[start of Supplied information]

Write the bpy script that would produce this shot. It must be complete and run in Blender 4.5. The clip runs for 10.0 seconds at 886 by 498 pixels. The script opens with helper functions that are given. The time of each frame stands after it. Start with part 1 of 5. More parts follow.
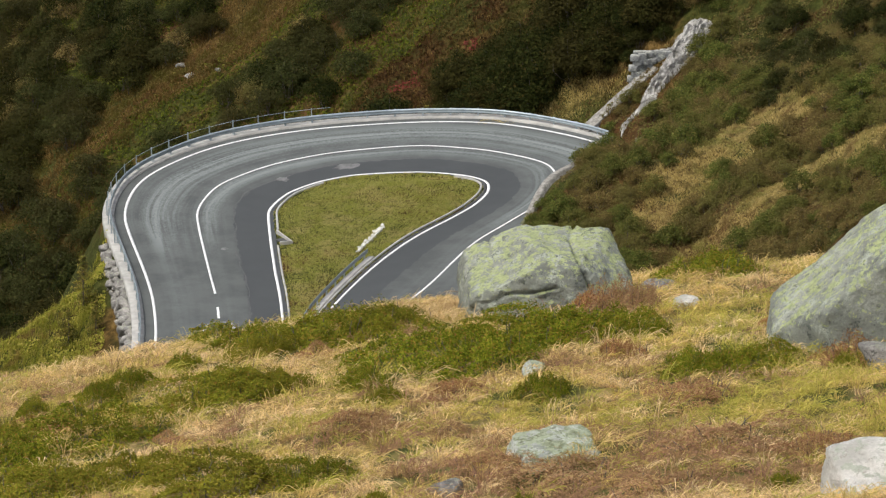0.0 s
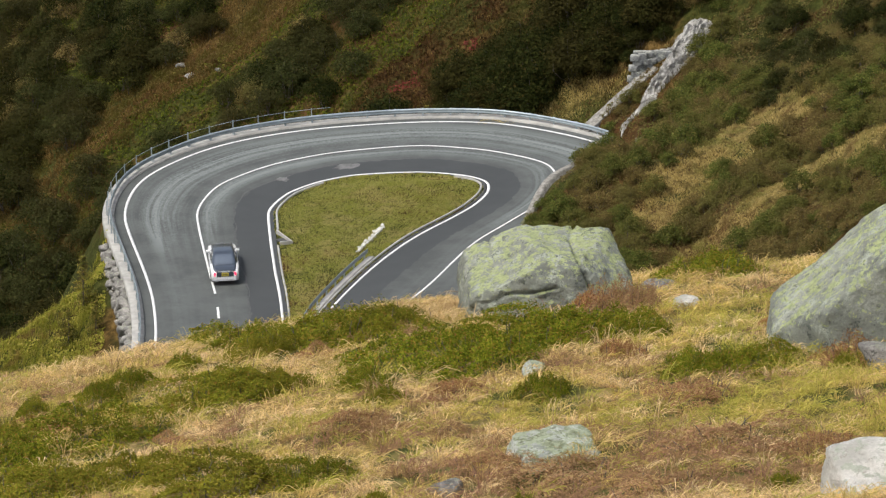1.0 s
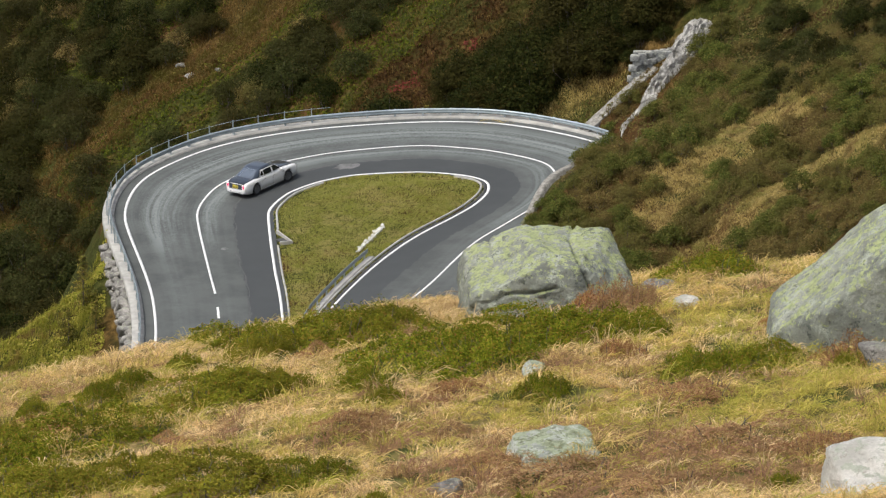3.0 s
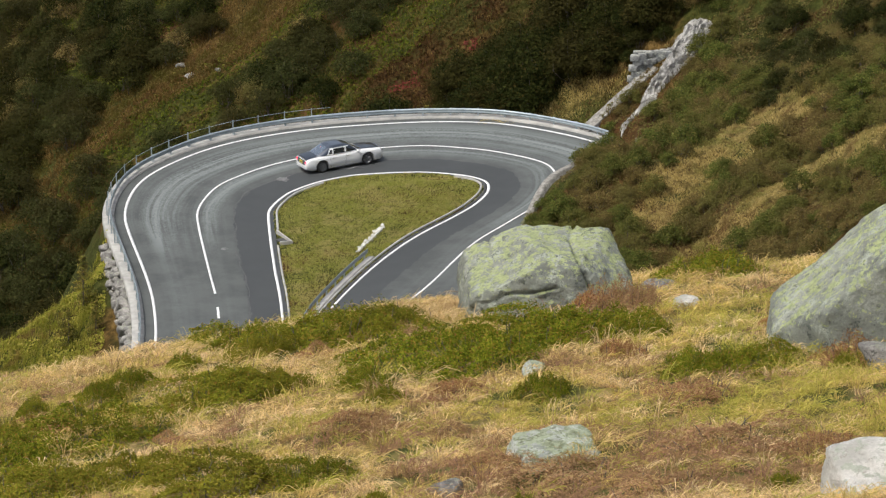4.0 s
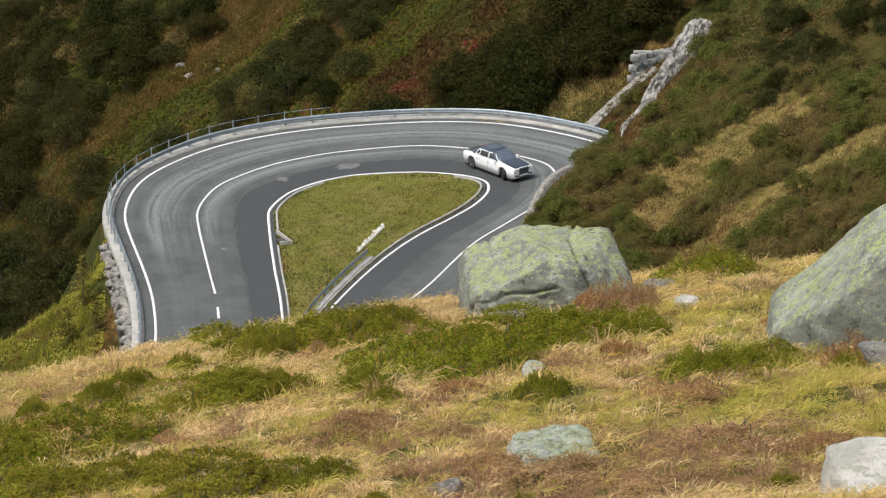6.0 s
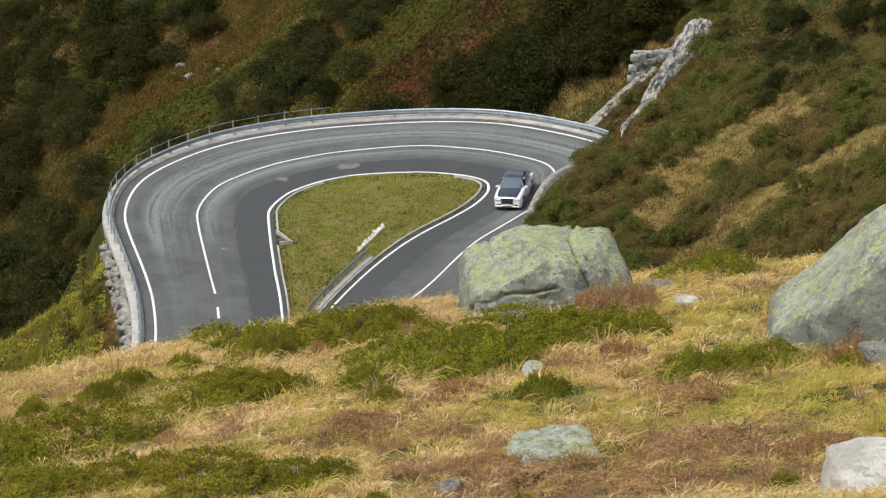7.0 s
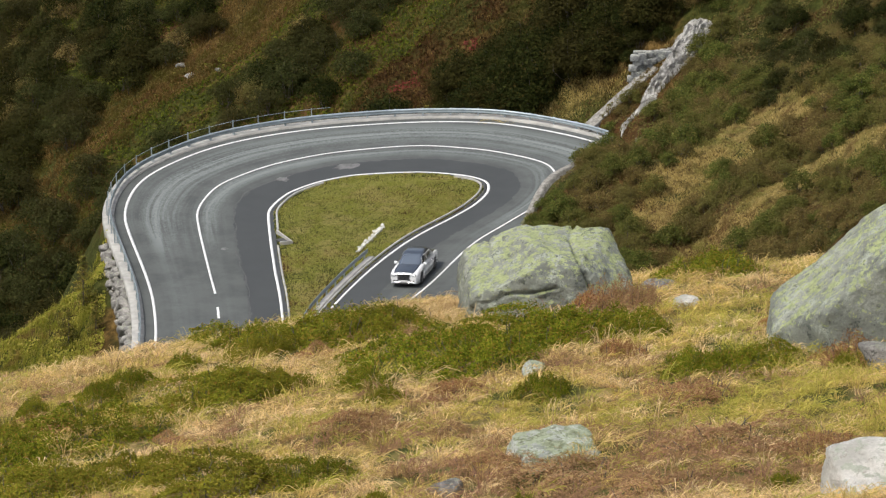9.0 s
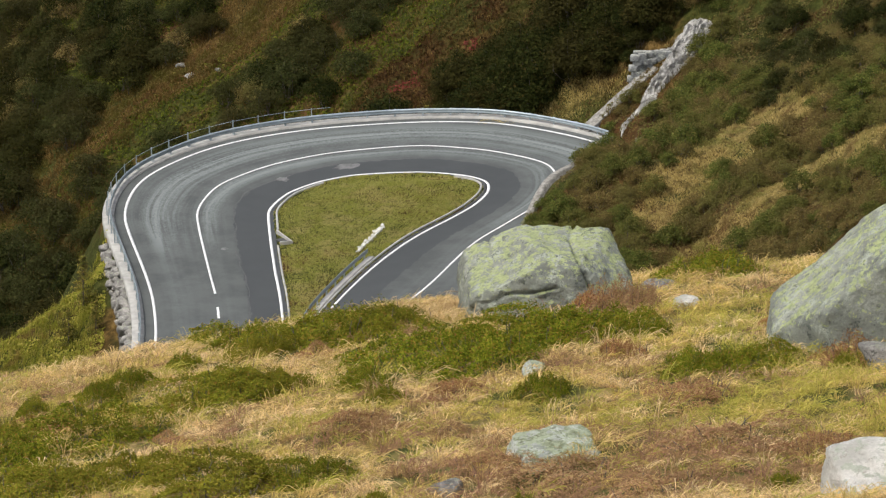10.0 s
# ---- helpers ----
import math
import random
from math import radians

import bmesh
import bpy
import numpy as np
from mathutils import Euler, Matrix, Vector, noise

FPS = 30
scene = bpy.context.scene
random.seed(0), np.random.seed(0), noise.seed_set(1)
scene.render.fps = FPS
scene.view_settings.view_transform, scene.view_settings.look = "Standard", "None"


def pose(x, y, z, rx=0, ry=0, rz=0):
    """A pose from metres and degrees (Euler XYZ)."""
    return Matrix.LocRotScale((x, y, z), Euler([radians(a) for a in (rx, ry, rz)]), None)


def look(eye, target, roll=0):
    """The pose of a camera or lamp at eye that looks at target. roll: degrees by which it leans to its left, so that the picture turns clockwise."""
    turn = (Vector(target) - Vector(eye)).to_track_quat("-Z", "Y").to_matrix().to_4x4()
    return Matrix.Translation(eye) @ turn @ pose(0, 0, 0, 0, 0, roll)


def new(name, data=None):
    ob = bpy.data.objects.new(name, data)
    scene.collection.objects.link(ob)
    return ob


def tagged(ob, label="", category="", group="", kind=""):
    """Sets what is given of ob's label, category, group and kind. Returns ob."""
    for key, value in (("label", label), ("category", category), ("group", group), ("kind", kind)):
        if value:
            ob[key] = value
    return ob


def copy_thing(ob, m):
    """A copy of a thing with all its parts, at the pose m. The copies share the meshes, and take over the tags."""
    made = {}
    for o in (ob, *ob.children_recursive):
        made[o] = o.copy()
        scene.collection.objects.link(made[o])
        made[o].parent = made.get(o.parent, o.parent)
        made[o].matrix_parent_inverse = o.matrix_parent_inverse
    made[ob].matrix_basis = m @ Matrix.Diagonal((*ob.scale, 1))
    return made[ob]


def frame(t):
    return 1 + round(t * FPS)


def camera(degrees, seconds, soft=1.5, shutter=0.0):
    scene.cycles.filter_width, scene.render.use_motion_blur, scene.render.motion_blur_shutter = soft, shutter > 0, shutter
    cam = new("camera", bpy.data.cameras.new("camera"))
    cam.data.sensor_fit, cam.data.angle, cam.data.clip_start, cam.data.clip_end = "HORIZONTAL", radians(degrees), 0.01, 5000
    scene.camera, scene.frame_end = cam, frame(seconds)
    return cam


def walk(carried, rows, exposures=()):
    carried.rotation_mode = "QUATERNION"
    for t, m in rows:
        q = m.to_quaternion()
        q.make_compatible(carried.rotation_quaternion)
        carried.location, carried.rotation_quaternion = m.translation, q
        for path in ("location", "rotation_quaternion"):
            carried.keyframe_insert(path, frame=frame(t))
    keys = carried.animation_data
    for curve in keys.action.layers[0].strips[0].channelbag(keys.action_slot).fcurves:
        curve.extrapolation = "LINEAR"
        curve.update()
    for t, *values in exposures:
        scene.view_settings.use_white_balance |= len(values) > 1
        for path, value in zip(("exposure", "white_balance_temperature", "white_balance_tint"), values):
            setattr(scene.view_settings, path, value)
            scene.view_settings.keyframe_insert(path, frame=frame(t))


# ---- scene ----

[end of Supplied information]

▶ _Work required_
Each line with the string "soft" in it needs to be found and copied.

▶ _Exercise solution_
def camera(degrees, seconds, soft=1.5, shutter=0.0):
    scene.cycles.filter_width, scene.render.use_motion_blur, scene.render.motion_blur_shutter = soft, shutter > 0, shutter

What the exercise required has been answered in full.